I’ll briefly explain what each of these ‘Voices’ is and what role it should play in your work.
Three Voices Strategy™, in essence, is a stakeholder engagement model created by Eye for Image that stretches across all of a company’s audiences. It rests on three original concepts that are vital for B2B marketers and communicators to grasp: Voice of Company; Voice of Industry; and Voice of Customer.
The basic idea of Three Voices Strategy™ is probably best described on a paper napkin in less than ten minutes. That’s because the principles underlying it are relatively simple and can be communicated by drawing three circles, each representing one of the Voices as below.
The circle on the left represents the Voice of Company. We use this as an umbrella term for messages and materials created by a manufacturer or service provider to describe its offerings to prospective customers. In today’s world of B2B marketing and communications, Voice of Company is also the home of corporate propaganda. The key strategic direction in this arena, as far as Three Voices Strategy is concerned, should be to reduce or eliminate propaganda-like messages and become a more credible entity that is seen to help prospects and customers to determine the solution that best fits their needs.
Now let’s turn our attention to the circle on the right called Voice of Customer. We use Voice of Customer as a term to describe the peer-to-peer conversations going on between B2B buyers, discussing and recommending, or recommending against, specific solutions and products, well before the manufacturer is consulted. Here’s where all the action is, where the big changes in B2B buyer behavior have taken place, and where companies need to actively listen and respond if they are to match their marketing efforts to the new realities of B2B buying processes.
Of course, historically “Voice of the Customer” (VOC) has been a term used to describe special programs for involving customers in core corporate activities such as product development and the design of customer-facing functions. Today however, we hear from our clients that this concept is fast becoming outdated, its practices have become too costly and its outcomes insufficient. In fact, these programs were a stop-gap measure that was only ever useful as a far-too-small plaster on a gaping wound in the way businesses were interacting with their customers. Enlightened B2B marketers now look past traditional Voice of the Customer programs to get customer input on the customer’s terms rather than those of the company.
If Voice of Company is where most B2B companies are focused on today, and Voice of Customer is where they, in fact, should be focusing their attention, then the middle circle, Voice of Industry, should be seen as the bridge companies need to use to close the gap.

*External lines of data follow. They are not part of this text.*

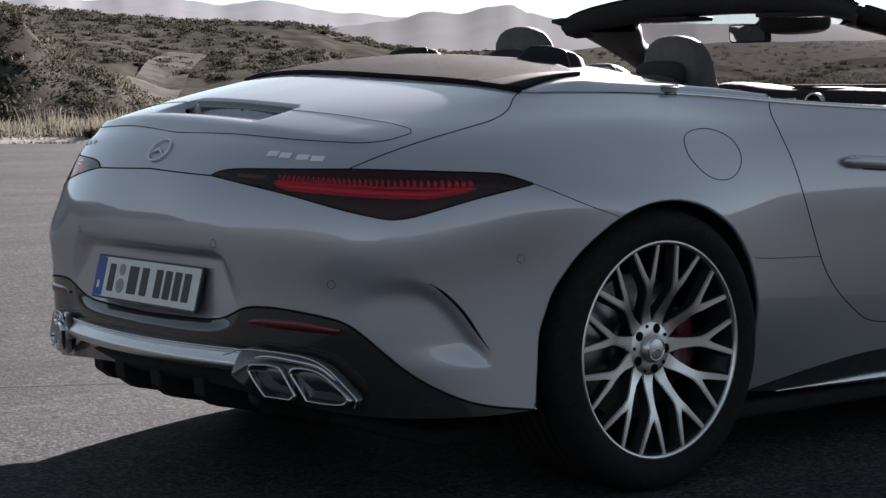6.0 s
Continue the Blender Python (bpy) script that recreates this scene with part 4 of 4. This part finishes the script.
# ---------------------------------------------------------------- wheels
WHEEL_Y = 0.905      # outer face of the rim
def tyre_mesh():
    r, R = 0.277, 0.364
    prof = [(r - 0.012, -0.010), (r + 0.004, 0.004), (r + 0.020, 0.016), (r + 0.045, 0.020), (R - 0.022, 0.012), (R - 0.008, -0.002), (R - 0.001, -0.030), (R, -0.060)]
    for k in range(5):
        y = -0.085 - k * 0.038
        prof += [(R, y + 0.016), (R - 0.007, y + 0.014), (R - 0.007, y + 0.008), (R, y + 0.006)]
    prof += [(R, -0.27), (R - 0.012, -0.29), (R - 0.03, -0.30), (r, -0.285), (r - 0.012, -0.27)]
    return lathe(prof, 96)


def barrel_mesh():
    r = 0.279
    return lathe([(r - 0.020, -0.26), (r - 0.026, -0.10), (r - 0.018, -0.03), (r - 0.008, -0.012), (r - 0.009, 0.000), (r - 0.005, 0.005), (r + 0.001, 0.006), (r + 0.004, 0.000), (r + 0.003, -0.010)], 96)


def spoke_mesh():
    """One Y-shaped spoke, from the hub at the origin along +z."""
    # half outline in (across, out)
    left = [(-0.0200, 0.064), (-0.0175, 0.082), (-0.0135, 0.105), (-0.0115, 0.138), (-0.0125, 0.160), (-0.0200, 0.184), (-0.0505, 0.2715)]
    mid = [(-0.0375, 0.2735), (-0.0080, 0.200), (0.0, 0.184)]
    out = left + mid + [(-a, b) for a, b in mid[-2::-1]] + [(-a, b) for a, b in left[::-1]]

    def dish(b):
        return -0.040 + 0.034 * smooth_step(0.070, 0.190, np.float64(b)) + 0.004 * smooth_step(0.20, 0.272, np.float64(b))

    bm = bmesh.new()
    top = [bm.verts.new((a, dish(b), b)) for a, b in out]
    low = [bm.verts.new((a * 1.25, dish(b) - 0.030, b)) for a, b in out]
    n = len(left)
    N = len(out)
    for ring, flip in ((top, False), (low, True)):
        for i in range(n - 1):
            # strips from the stem's two sides, then the fork's two arms
            a0, a1, b0, b1 = ring[i], ring[i + 1], ring[N - 1 - i], ring[N - 2 - i]
            if i < 4:
                bm.faces.new([a0, a1, b1, b0])
        c = ring[n + 2]
        bm.faces.new([ring[4], ring[5], ring[n + 1], c])
        bm.faces.new([ring[5], ring[6], ring[n], ring[n + 1]])
        bm.faces.new([ring[N - 5], c, ring[n + 3], ring[N - 6]])
        bm.faces.new([ring[N - 6], ring[n + 3], ring[n + 4], ring[N - 7]])
        bm.faces.new([ring[4], c, ring[N - 5]])
    for i in range(N):
        j = (i + 1) % N
        bm.faces.new([top[i], top[j], low[j], low[i]])
    bmesh.ops.recalc_face_normals(bm, faces=bm.faces)
    edge = [e for e in bm.edges if e.verts[0] in top and e.verts[1] in top and len(e.link_faces) == 2 and e.calc_face_angle(0) > 0.8]
    bmesh.ops.bevel(bm, geom=edge, offset=0.0022, segments=2, affect="EDGES")
    for f in bm.faces:
        f.material_index = 0 if abs(f.normal.y) > 0.75 and f.calc_center_median().y > -0.06 and f.normal.y > 0 else 1
    return bm


def bolt_face():
    """The hub's face as a plain lathe; five dark discs set on it stand in for its shaded holes."""
    return lathe([(0.0, -0.037), (0.040, -0.037), (0.066, -0.038), (0.071, -0.042), (0.074, -0.052), (0.078, -0.075), (0.0, -0.075)], 60)


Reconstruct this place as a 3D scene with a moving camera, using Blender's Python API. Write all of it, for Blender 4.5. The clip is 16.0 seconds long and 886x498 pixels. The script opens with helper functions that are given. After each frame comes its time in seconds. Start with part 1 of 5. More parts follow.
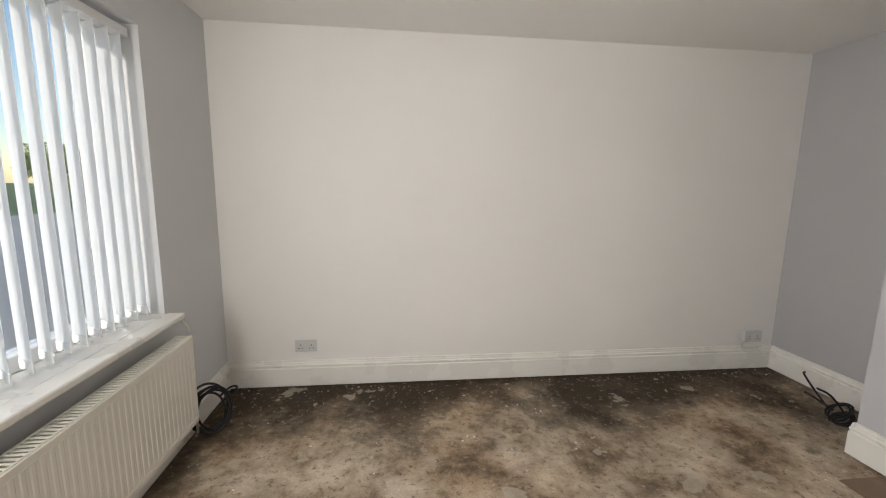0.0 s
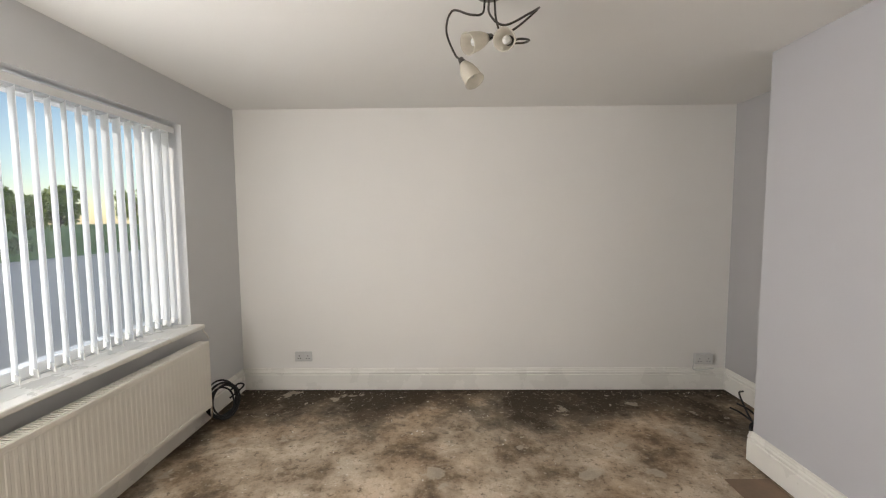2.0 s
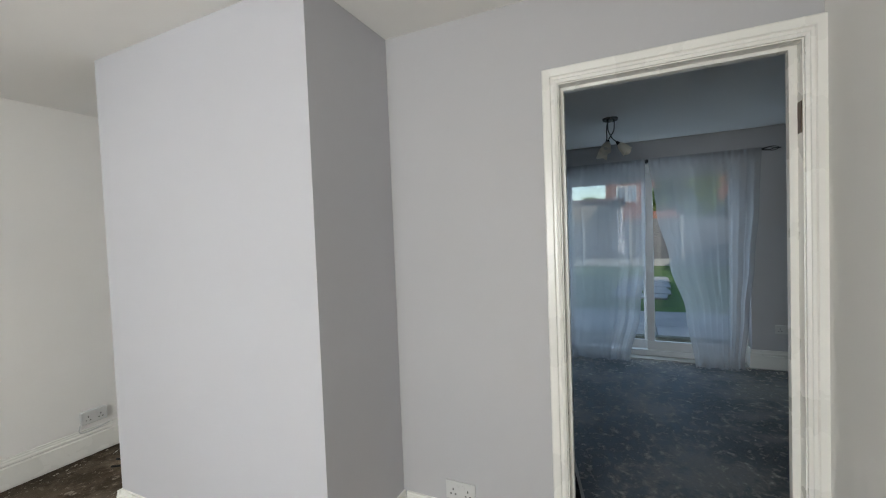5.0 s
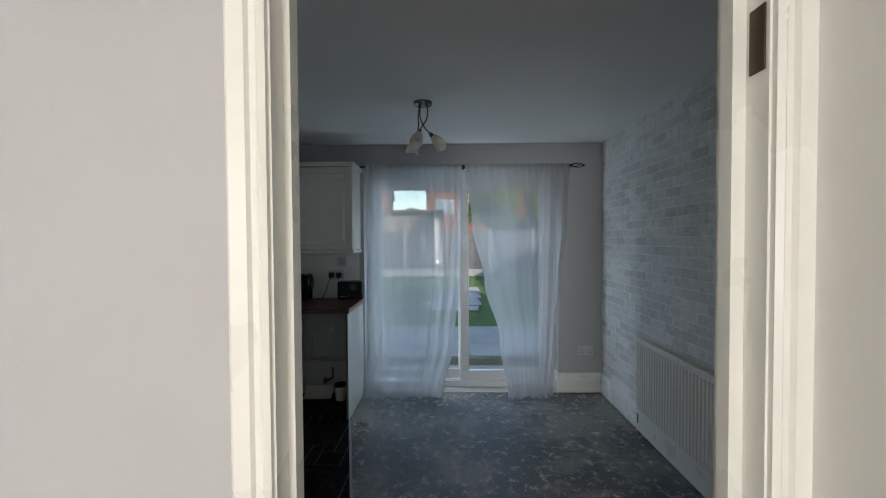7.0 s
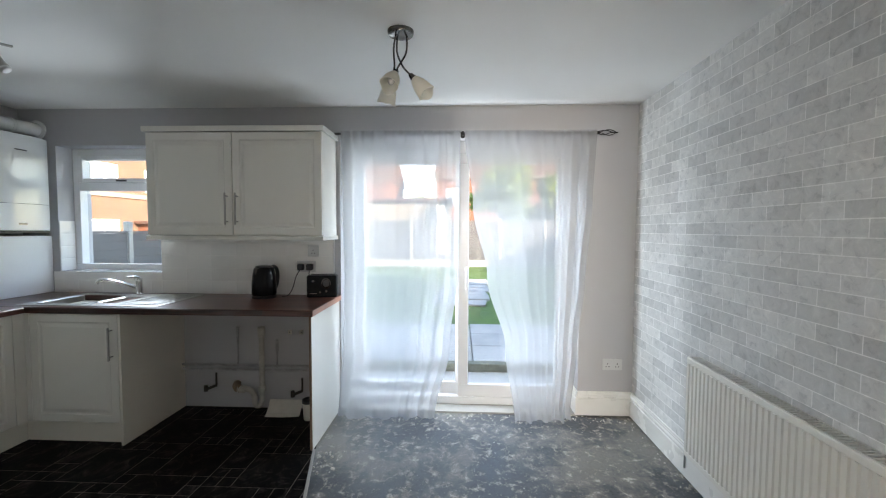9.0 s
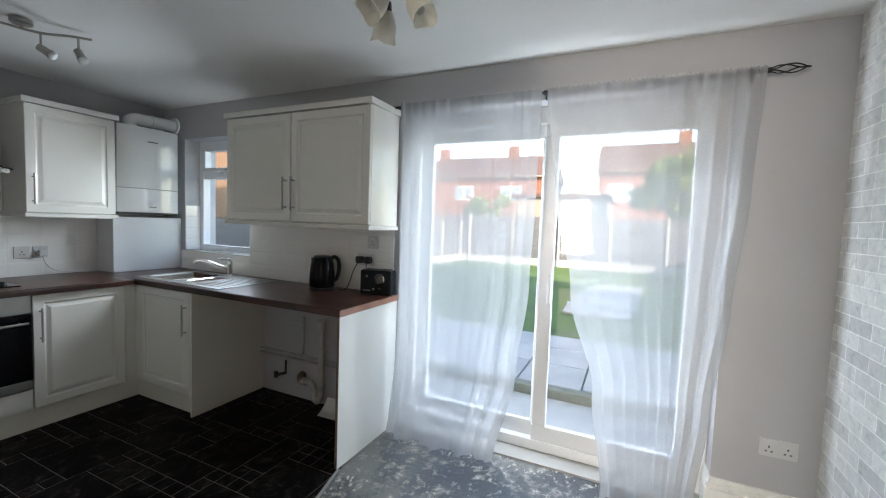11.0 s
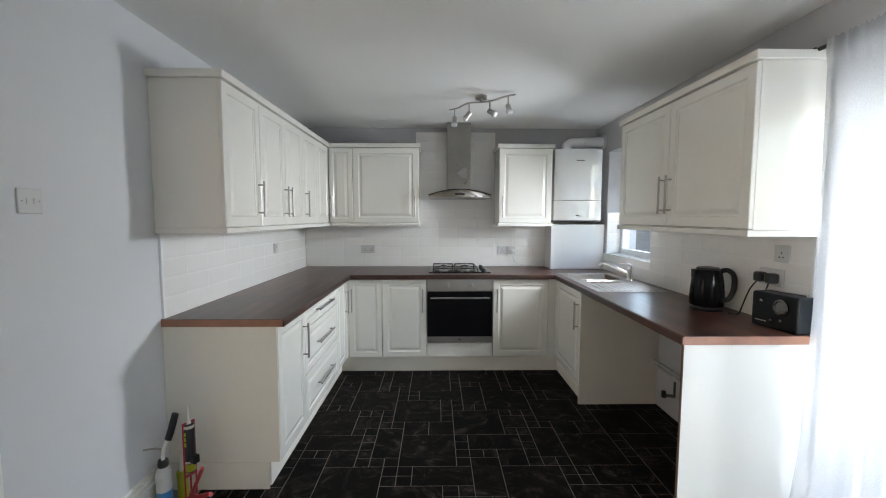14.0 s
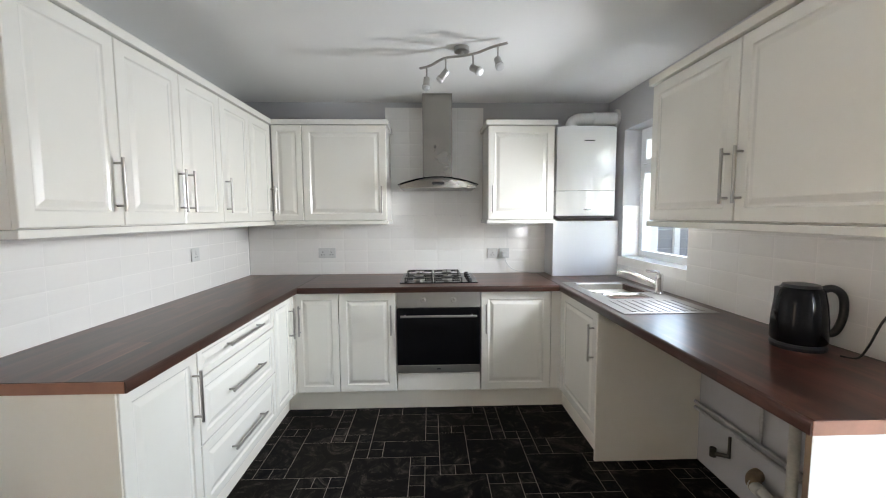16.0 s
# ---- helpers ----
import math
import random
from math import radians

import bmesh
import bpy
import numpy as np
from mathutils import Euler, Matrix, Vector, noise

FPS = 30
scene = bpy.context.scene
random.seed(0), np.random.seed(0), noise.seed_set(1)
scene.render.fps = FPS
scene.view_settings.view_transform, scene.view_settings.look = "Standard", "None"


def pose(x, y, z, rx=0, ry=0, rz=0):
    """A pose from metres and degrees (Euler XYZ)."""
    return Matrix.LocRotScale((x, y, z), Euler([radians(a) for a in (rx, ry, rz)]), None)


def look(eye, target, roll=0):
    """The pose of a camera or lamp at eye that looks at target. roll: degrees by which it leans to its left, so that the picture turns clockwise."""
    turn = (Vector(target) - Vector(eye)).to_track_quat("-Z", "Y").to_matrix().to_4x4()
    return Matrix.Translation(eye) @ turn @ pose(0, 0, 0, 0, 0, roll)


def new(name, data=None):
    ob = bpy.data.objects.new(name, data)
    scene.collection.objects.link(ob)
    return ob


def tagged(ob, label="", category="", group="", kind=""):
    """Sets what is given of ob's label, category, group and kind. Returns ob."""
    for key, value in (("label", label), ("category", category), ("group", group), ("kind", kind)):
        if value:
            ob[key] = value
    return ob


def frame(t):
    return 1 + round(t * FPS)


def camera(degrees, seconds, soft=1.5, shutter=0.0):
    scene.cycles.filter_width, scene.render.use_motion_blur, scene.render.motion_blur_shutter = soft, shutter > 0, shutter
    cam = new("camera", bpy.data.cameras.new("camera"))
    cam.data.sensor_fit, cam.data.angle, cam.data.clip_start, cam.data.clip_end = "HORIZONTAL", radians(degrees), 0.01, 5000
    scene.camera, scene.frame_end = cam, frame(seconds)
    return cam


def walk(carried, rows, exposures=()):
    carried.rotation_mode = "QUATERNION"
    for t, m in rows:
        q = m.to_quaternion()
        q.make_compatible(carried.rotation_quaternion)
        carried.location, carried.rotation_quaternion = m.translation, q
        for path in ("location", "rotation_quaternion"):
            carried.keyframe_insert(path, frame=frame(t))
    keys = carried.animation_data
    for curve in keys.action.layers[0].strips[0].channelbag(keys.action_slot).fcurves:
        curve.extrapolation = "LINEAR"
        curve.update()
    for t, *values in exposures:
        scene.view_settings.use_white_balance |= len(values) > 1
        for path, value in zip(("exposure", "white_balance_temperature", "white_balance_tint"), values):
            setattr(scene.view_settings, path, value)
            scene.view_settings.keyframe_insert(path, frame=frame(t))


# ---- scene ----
cam = camera(95.4, 16.0, 1.1)
PATH = [
    (0, (1.158, -2.748, 1.401), (1.381, -0.784, 1.094), 0.8),
    (0.5, (1.424, -2.815, 1.417), (1.545, -0.837, 1.15), 0.8),
    (1, (1.678, -3.024, 1.433), (1.681, -1.036, 1.213), 0.7),
    (1.5, (1.741, -3.2, 1.448), (1.692, -1.209, 1.267), 0.2),
    (2, (1.773, -3.367, 1.462), (1.745, -1.373, 1.315), -0.4),
    (2.5, (1.859, -3.458, 1.464), (1.933, -1.463, 1.347), -1.0),
    (3, (1.913, -3.475, 1.469), (2.169, -1.494, 1.362), -1.5),
    (3.5, (2.005, -3.476, 1.469), (2.591, -1.566, 1.366), -1.9),
    (4, (2.12, -3.499, 1.428), (3.146, -1.784, 1.349), -2.4),
    (4.5, (2.258, -3.487, 1.44), (3.747, -2.155, 1.355), -2.5),
    (5, (2.447, -3.444, 1.433), (4.257, -2.596, 1.367), -2.2),
    (7.3, (3.660, -3.474, 1.467), (5.659, -3.457, 1.414), -0.2),
    (7.5, (3.769, -3.504, 1.450), (5.768, -3.482, 1.392), -0.0),
    (8, (3.998, -3.574, 1.429), (5.996, -3.545, 1.359), -0.1),
    (8.5, (4.102, -3.579, 1.433), (6.099, -3.528, 1.347), -0.0),
    (10.8, (4.873, -3.972, 1.406), (6.746, -3.282, 1.288), 1.9),
    (11, (4.958, -4.066, 1.406), (6.77, -3.229, 1.28), 2.1),
    (11.5, (5.202, -4.209, 1.4), (6.79, -3.002, 1.251), 2.1),
    (12, (5.427, -4.314, 1.411), (6.661, -2.747, 1.271), 2.0),
    (12.5, (5.58, -4.385, 1.43), (6.345, -2.542, 1.302), 1.7),
    (13, (5.611, -4.408, 1.429), (5.936, -2.438, 1.31), 1.2),
    (13.5, (5.598, -4.399, 1.437), (5.687, -2.405, 1.306), 0.7),
    (14, (5.613, -4.373, 1.429), (5.645, -2.379, 1.275), 0.1),
    (14.5, (5.635, -4.241, 1.415), (5.7, -2.249, 1.246), -0.2),
    (15, (5.642, -4.0, 1.422), (5.733, -2.009, 1.265), -0.3),
    (15.5, (5.687, -3.779, 1.401), (5.768, -1.788, 1.228), -0.4),
    (16, (5.768, -3.572, 1.413), (5.832, -1.58, 1.248), -0.3),
]

walk(cam, [(t, look(eye, target, roll)) for t, eye, target, roll in PATH],
     [(0.0, 0.42, 6700, 10), (3.0, 0.38, 6800, 10), (3.8, 0.50, 6250, 11), (4.5, 0.86, 6200, 6), (5.2, 0.84, 6300, 5), (7.3, 1.55, 6850, 8), (7.5, 2.1, 7000, 9), (8.0, 2.8, 7200, 10),
      (8.5, 2.98, 7500, 12), (11.0, 2.75, 7500, 12), (12.5, 2.95, 7600, 13), (13.0, 3.15, 7850, 14), (13.5, 3.4, 7900, 14), (14.5, 3.5, 8050, 15), (16.0, 3.85, 8150, 16)])

# ---- world and sun ----
SUN_UP, SUN_TURN = 20.0, 57.0            # height over the horizon; turn of the sunlight's course from +x towards +y
world = bpy.data.worlds.new("world")
scene.world = world
world.use_nodes = True
wn = world.node_tree.nodes
sky = wn.new("ShaderNodeTexSky")
sky.sky_type, sky.sun_disc = "NISHITA", False
sky.dust_density, sky.ozone_density = 0.3, 1.5
sky.sun_elevation, sky.sun_rotation = radians(SUN_UP), radians(-(90 + SUN_TURN))
wn["Background"].inputs["Strength"].default_value = 0.15
world.node_tree.links.new(sky.outputs["Color"], wn["Background"].inputs["Color"])
sun = new("sun", bpy.data.lights.new("sun", "SUN"))
sun.data.energy, sun.data.angle, sun.data.color = 2.0, radians(0.6), (1.0, 0.95, 0.88)
course = Vector((math.cos(radians(SUN_TURN)) * math.cos(radians(SUN_UP)), math.sin(radians(SUN_TURN)) * math.cos(radians(SUN_UP)), -math.sin(radians(SUN_UP))))
sun.matrix_basis = look((-20, -15, 20), Vector((-20, -15, 20)) + course)


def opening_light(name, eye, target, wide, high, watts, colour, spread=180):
    """An added area lamp, hidden at an opening of the house to stand in for daylight."""
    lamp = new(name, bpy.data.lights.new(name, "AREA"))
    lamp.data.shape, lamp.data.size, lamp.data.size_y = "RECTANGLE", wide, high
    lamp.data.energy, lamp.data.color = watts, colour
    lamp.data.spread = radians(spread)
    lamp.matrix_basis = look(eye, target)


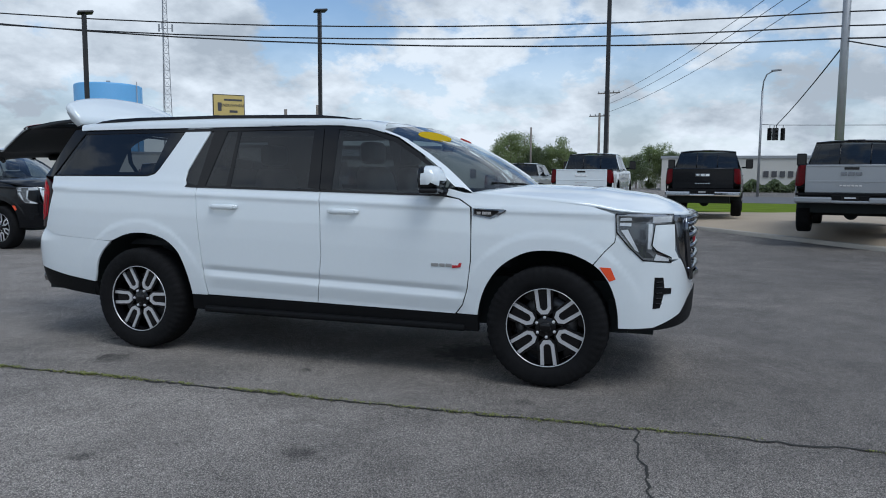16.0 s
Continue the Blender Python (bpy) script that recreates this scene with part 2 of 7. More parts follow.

By Voice of Industry, we mean the activities where the company seeks to influence its market and enhance its brand by discussing industry-level matters instead of directly pushing its own offerings. Typically, Voice of Industry activities encompass paid media (paying to place industry-level content on other companies’ media), earned media (being seen as a valuable content partner on, for example, an independent industry news site), and the all-important owned media (you own a content platform prospects and customers use to help them make decisions). A recent example of an owned-media Voice of Industry activity is A.P. Moller-Maersk’s “Let’s change the way we think about shipping” site, which encourages the container shipping industry to effect beneficial changes for a more viable future.
Simply put, the ultimate goal of a properly implemented Three Voices Strategy is to move from the company telling prospects and customers “We’re great!” to having these audiences telling each other “They’re great!”. To get there, you need to build Voice of Industry activities, move from propaganda to credibility, and shift from being a salesperson to the role of customer advocate.